Die Rufmörder von der Unia

Die Unia fährt grobe Geschütze aus: In zwei Artikeln ihrer WORK-ZEITUNG beschuldigte sie im Juli einen Bünder Gastro-Unternehmer massiv. Belege für ihre Vorwürfe legt sie nicht vor, behauptet lediglich, sie hätte «massenhaft» Beweise. Die Bündner Medienhäuser von Südostschweiz bis zu SRF steigen auf die Geschichte ein, ohne auch nur einen der Vorwürfe nachrecherchiert zu haben.

Das Sündenregister der Plan-B Kitchen AG des Bündner Gastro-Unternehmers Roberto Giovanoli wirkt gewaltig. Zumindest, wenn man dem UNIA-eigenen Online-Portal WORK-ZEITUNG glauben soll. Gemäss dessen ersten Artikel soll Giovanoli seine Mitarbeiterinnen und Mitarbeiter sinngemäss knechten wie ein Sklaventreiber. Die Rede ist von «manipulierten Stundenkalkulationen» (sic!), von «ständiger Audio- und Videoüberwachung», von verspäteten Lohnzahlungen, ausstehenden Lohnzahlungen von über CHF 6’000 und so weiter.

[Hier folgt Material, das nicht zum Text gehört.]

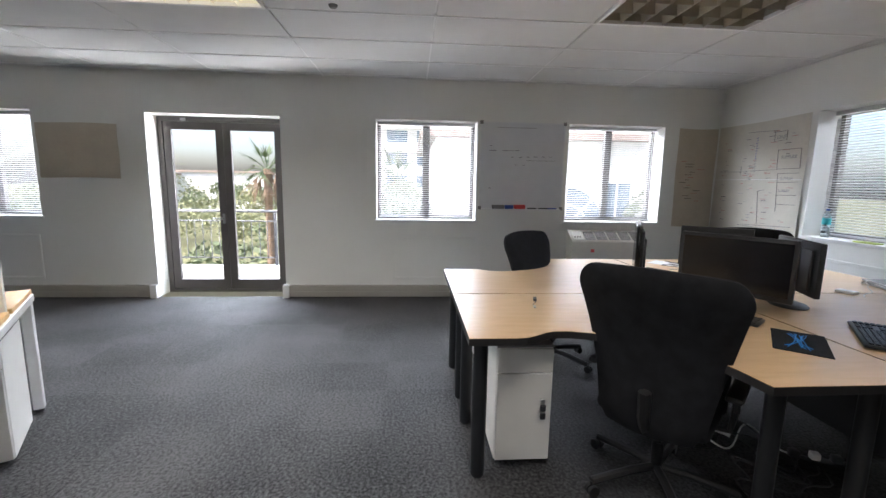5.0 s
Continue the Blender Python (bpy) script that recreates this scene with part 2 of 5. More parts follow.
def rod(bm, a, b, r, r2=None, seg=12, caps=True):
    a, b = Vector(a), Vector(b)
    d = b - a
    m = Matrix.Translation((a + b) / 2) @ d.to_track_quat("Z", "Y").to_matrix().to_4x4()
    bmesh.ops.create_cone(bm, cap_ends=caps, segments=seg, radius1=r, radius2=r if r2 is None else r2, depth=d.length, matrix=m)
    return bm


def tube(bm, pts, r, seg=6, closed=False):
    pts = [Vector(p) for p in pts]
    n = len(pts)
    rings = []
    up = Vector((0.13, 0.21, 0.97))
    for i, p in enumerate(pts):
        d = (pts[(i + 1) % n] - pts[i - 1]) if closed else (pts[min(i + 1, n - 1)] - pts[max(i - 1, 0)])
        d.normalize()
        a = d.cross(up)
        if a.length < 1e-3:
            a = d.cross(Vector((1, 0, 0)))
        a.normalize()
        b = d.cross(a)
        rings.append([bm.verts.new(p + r * (math.cos(t) * a + math.sin(t) * b)) for t in [2 * math.pi * k / seg for k in range(seg)]])
    for i in range(n if closed else n - 1):
        q, w = rings[i], rings[(i + 1) % n]
        for k in range(seg):
            bm.faces.new((q[k], q[(k + 1) % seg], w[(k + 1) % seg], w[k]))
    if not closed:
        bm.faces.new(rings[0][::-1]), bm.faces.new(rings[-1])
    return bm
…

Aber zurück auf Anfang. Am 16. Juli, einem Mittwochmorgen, trifft sich eine Delegation der Unia  mit dem Geschäftsführer der Plan-B Kitchen AG, Roberto Giovanoli, und dessen Betriebsleiter des Restaurant Nayan, eines Spezialitätenrestaurants in St. Moritz. Das Gespräch beginnt um zehn Uhr und dauert rund eine Dreiviertelstunde. INSIDE JUSTIZ hatte Einblick in das von der Plan-B Kitchen AG zur Verfügung gestellte Protokoll.

Von Seiten der Unia nehmen als Verhandlungsführerin Danijela Dragicevic teil, dazu Gewerkschaftssekretär Jean Pierre Jametti, der Unia-«Rechtsberater» Tobias Hollinger sowie die ehemalige Plan B-Kitchen AG-Mitarbeiterin Naemi N.  Gewerkschaftsführerin Dragicevic wird später erklären, die Rolle von Naemi N. sei es, die Mitarbeitenden zu vertreten und ihnen dann zu erzählen, wie das Gespräch verlaufen sei.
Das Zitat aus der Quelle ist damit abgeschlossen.